Organisation capability consists of three separate types of capital (something which is valued by investors in a private sector company):
- Human capital is the value which is provided by the people working in an organisation. It’s owned by the people not the organisation, but invested by the people if they receive an appropriate return on their investment. When the people go home at the end of a day’s work, they take their human capital with them.
- Organisational capital is the value provided by an organisation’s own business and management structures and processes etc. When people go home, the organisation capital stays in the buildings and technologies of the firm.
- Social capital is an emergent property that results through people working in the organisation. It’s a combination of their connections, relationships, and the conversations taking place within the organisation. If the people leave the organisation, it no longer exists within the people or the organisation.
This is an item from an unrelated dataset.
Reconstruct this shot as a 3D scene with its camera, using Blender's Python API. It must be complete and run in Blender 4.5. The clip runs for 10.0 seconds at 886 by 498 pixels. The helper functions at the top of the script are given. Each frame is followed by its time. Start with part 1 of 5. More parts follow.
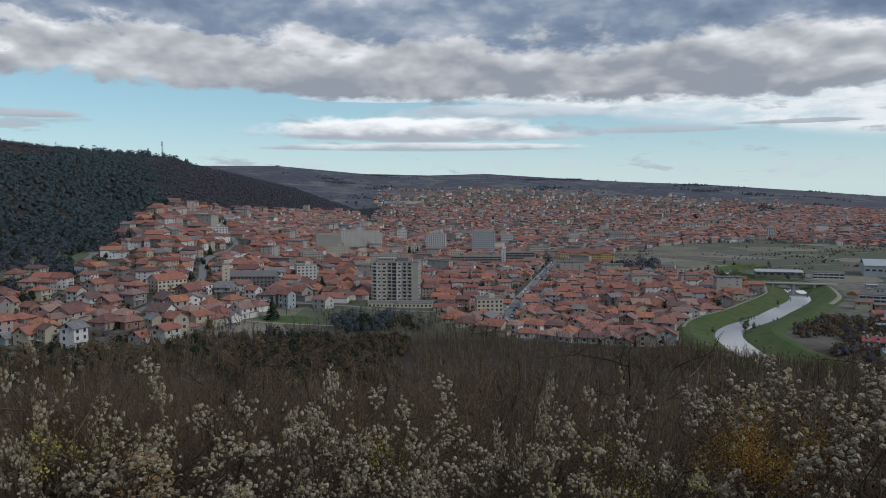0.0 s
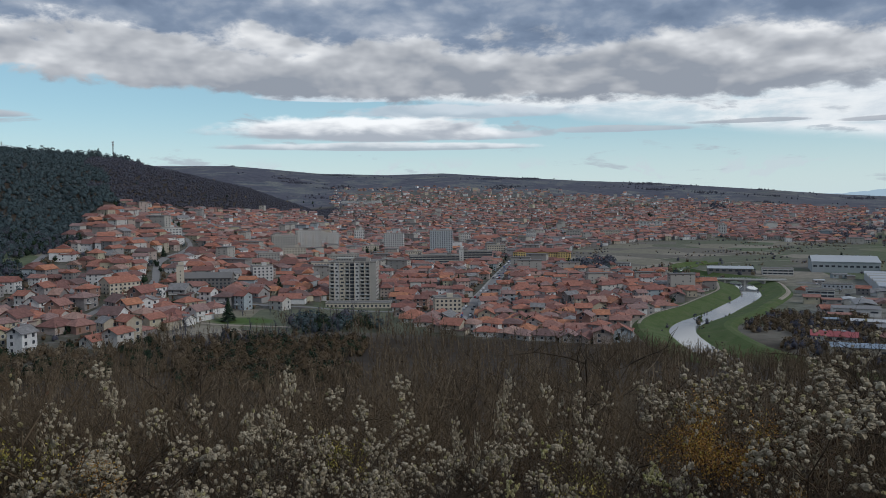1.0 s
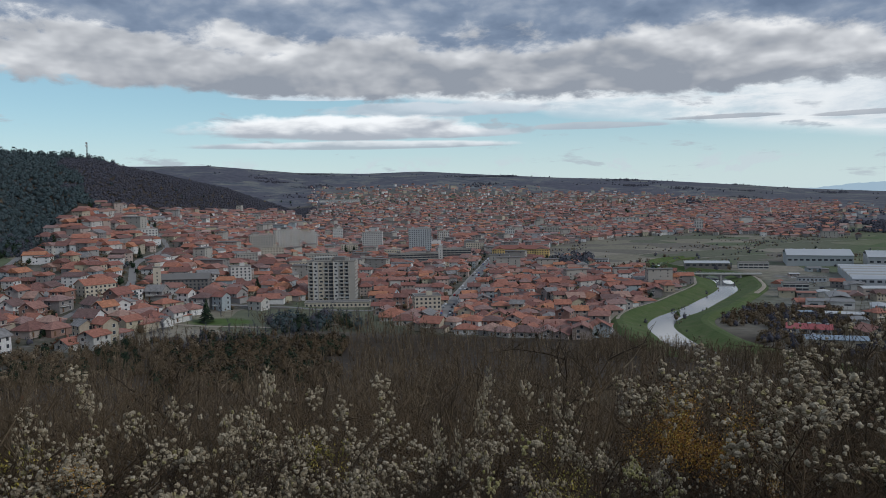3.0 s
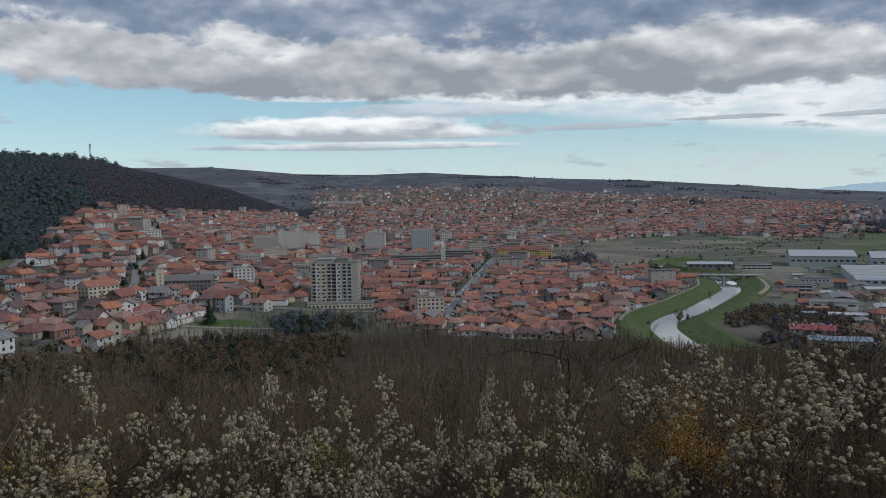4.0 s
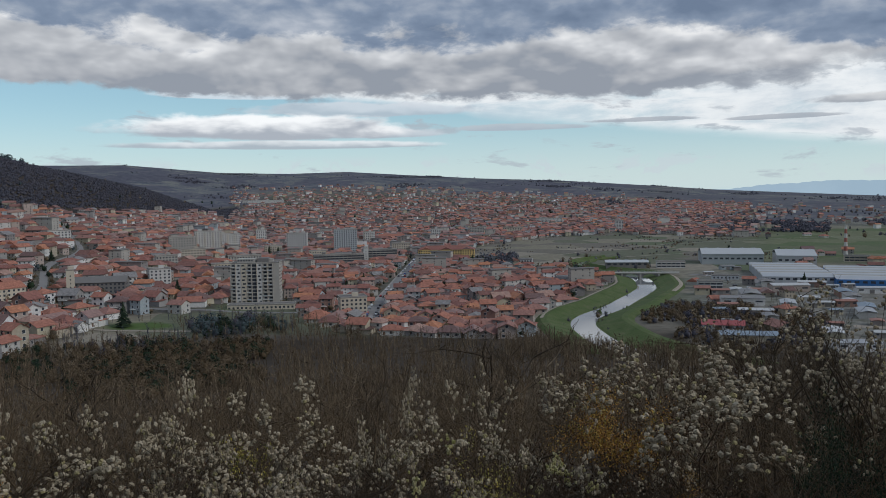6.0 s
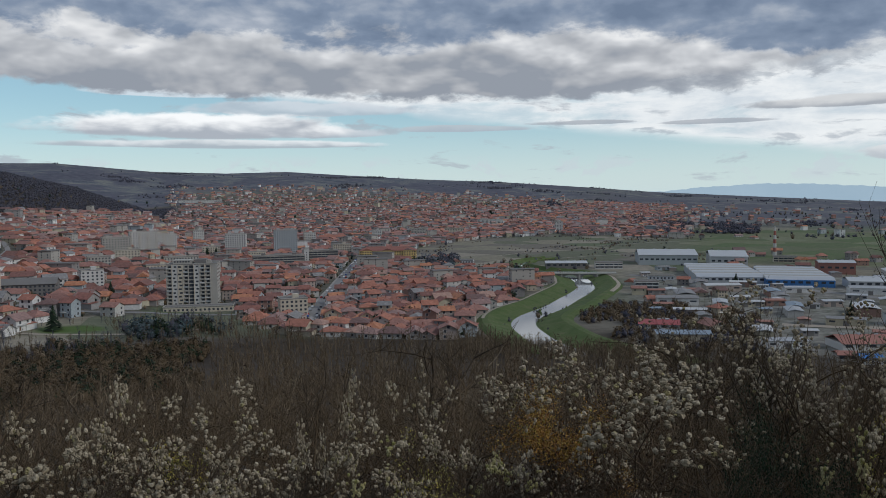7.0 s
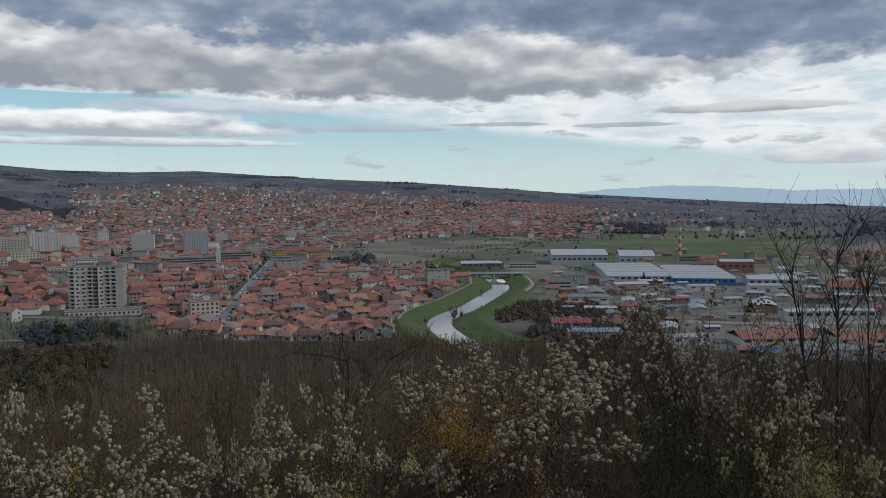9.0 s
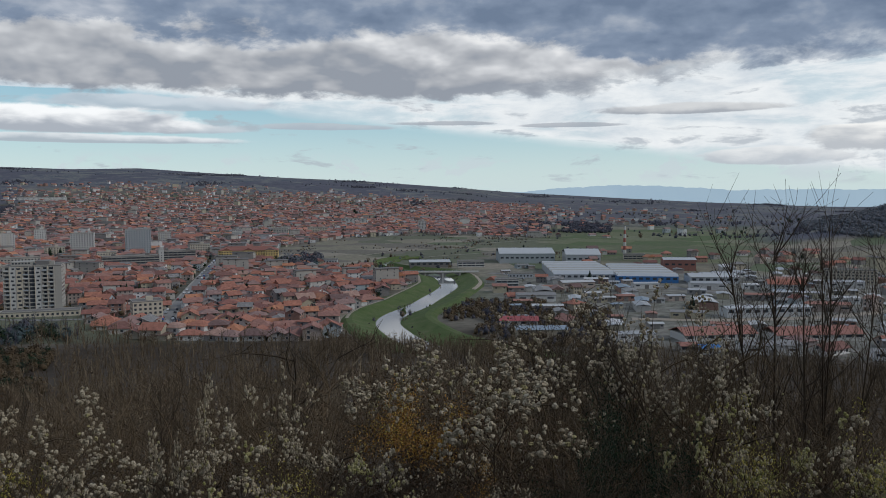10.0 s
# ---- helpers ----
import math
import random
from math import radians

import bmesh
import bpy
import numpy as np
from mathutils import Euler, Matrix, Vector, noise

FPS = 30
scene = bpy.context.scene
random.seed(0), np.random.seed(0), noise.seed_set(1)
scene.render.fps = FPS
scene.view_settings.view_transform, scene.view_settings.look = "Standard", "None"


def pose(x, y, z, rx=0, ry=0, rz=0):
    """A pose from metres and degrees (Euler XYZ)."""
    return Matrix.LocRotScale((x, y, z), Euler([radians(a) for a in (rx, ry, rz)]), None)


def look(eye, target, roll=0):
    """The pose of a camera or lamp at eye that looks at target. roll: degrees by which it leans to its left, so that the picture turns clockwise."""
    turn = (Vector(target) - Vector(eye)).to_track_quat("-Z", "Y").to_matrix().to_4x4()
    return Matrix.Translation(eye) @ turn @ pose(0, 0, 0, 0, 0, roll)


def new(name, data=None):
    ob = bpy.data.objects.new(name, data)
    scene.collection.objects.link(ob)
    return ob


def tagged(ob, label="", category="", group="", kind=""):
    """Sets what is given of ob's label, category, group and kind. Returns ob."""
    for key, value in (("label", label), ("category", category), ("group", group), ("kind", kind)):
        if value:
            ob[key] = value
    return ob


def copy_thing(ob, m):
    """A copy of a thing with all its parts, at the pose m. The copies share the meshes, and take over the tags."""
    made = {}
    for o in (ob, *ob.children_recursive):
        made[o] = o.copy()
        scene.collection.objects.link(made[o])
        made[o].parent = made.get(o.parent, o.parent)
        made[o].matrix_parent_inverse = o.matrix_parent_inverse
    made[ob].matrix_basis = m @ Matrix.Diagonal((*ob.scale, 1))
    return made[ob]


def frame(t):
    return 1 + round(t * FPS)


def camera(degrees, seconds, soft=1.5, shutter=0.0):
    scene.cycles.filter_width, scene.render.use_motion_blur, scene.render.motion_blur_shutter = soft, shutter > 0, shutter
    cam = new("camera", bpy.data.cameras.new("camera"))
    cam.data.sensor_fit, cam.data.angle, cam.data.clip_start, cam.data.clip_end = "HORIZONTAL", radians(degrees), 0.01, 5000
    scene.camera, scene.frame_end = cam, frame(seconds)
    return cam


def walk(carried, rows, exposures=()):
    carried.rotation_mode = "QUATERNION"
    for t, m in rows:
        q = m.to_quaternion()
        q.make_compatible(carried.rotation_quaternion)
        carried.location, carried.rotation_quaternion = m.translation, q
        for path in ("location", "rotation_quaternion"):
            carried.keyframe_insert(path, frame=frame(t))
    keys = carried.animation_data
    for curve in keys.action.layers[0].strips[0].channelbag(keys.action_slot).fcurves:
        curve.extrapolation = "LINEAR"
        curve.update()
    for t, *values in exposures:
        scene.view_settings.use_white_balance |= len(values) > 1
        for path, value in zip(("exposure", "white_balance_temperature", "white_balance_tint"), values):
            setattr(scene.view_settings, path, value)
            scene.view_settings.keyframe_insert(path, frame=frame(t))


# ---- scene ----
import functools

EYE = 85.0
cam = camera(58.46, 10.0, soft=0.75)
# seconds, yaw, pitch, roll of a turn on the spot; the eye swings a few centimetres with it
ROWS = [
    (0.0, 0.00, -3.70, 0.20), (0.5, -1.64, -3.77, 0.29), (1.0, -3.07, -3.75, 0.48), (1.5, -3.78, -3.79, 0.70),
    (2.0, -4.20, -3.86, 0.84), (2.5, -4.70, -3.94, 1.01), (4.0, -4.44, -3.83, 1.10), (4.5, -5.84, -3.88, 1.02),
    (5.0, -6.46, -3.87, 1.12), (6.5, -12.37, -3.98, 0.76), (7.0, -14.21, -3.95, 0.64), (7.5, -15.27, -3.97, 0.67),
    (8.0, -16.75, -3.97, 0.74), (8.5, -18.82, -4.05, 0.60), (9.0, -20.29, -3.96, 0.41), (9.5, -22.42, -4.03, 0.21),
    (10.0, -24.01, -4.07, 0.19),
]
walk(cam, [(t, pose(-0.003 * yaw, 0, EYE, 90 + pitch, roll, yaw)) for t, yaw, pitch, roll in ROWS], exposures=[(0.0, 0.0, 6150, 10), (10.0, 0.0, 6250, 10)])

# ---- sky, sun ----
world = bpy.data.worlds.new("world")
scene.world = world
world.use_nodes = True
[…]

Each of these three different forms of capital need to be developed in different ways. So for example, organisation capital can be developed in fairly mechanistic ways. Human capital needs developing in ways that acknowledges its intangibility, and the complexity between factors. This is why, while you can redesign a process very quickly, it gets time to get people to use the new process in the right way. Social capital is even more complex and intangible. It’s therefore much more difficult to manage than either of the previous two forms.
But it’s also more important. Thinking about this in more traditional, non-capital terms, the point of performance is most organisations is no longer the individual, it’s the team. So the value that will be most important to investors won’t be the human, but the social capital.
Going back to my previous two posts (1 and 2), I’m suggesting that HR 2.0 is defined as the management of people in a way that accumulates social capital (in the same way that HCM accumulates human capital).
Note that social capital is a better outcome to focus on than something like collaboration, because it’s more strategic. As this month’s Harvard Business Review notes, excessive collaboration can reduce rather than increase performance. But, as I mentioned previously, capital refers to something of value to investors in an organisation. Collaboration can be good or bad. Social capital is always good (or or more likely, great) to have.
So how are you managing your people and organisation to accumulate social capital and increase the value of your business?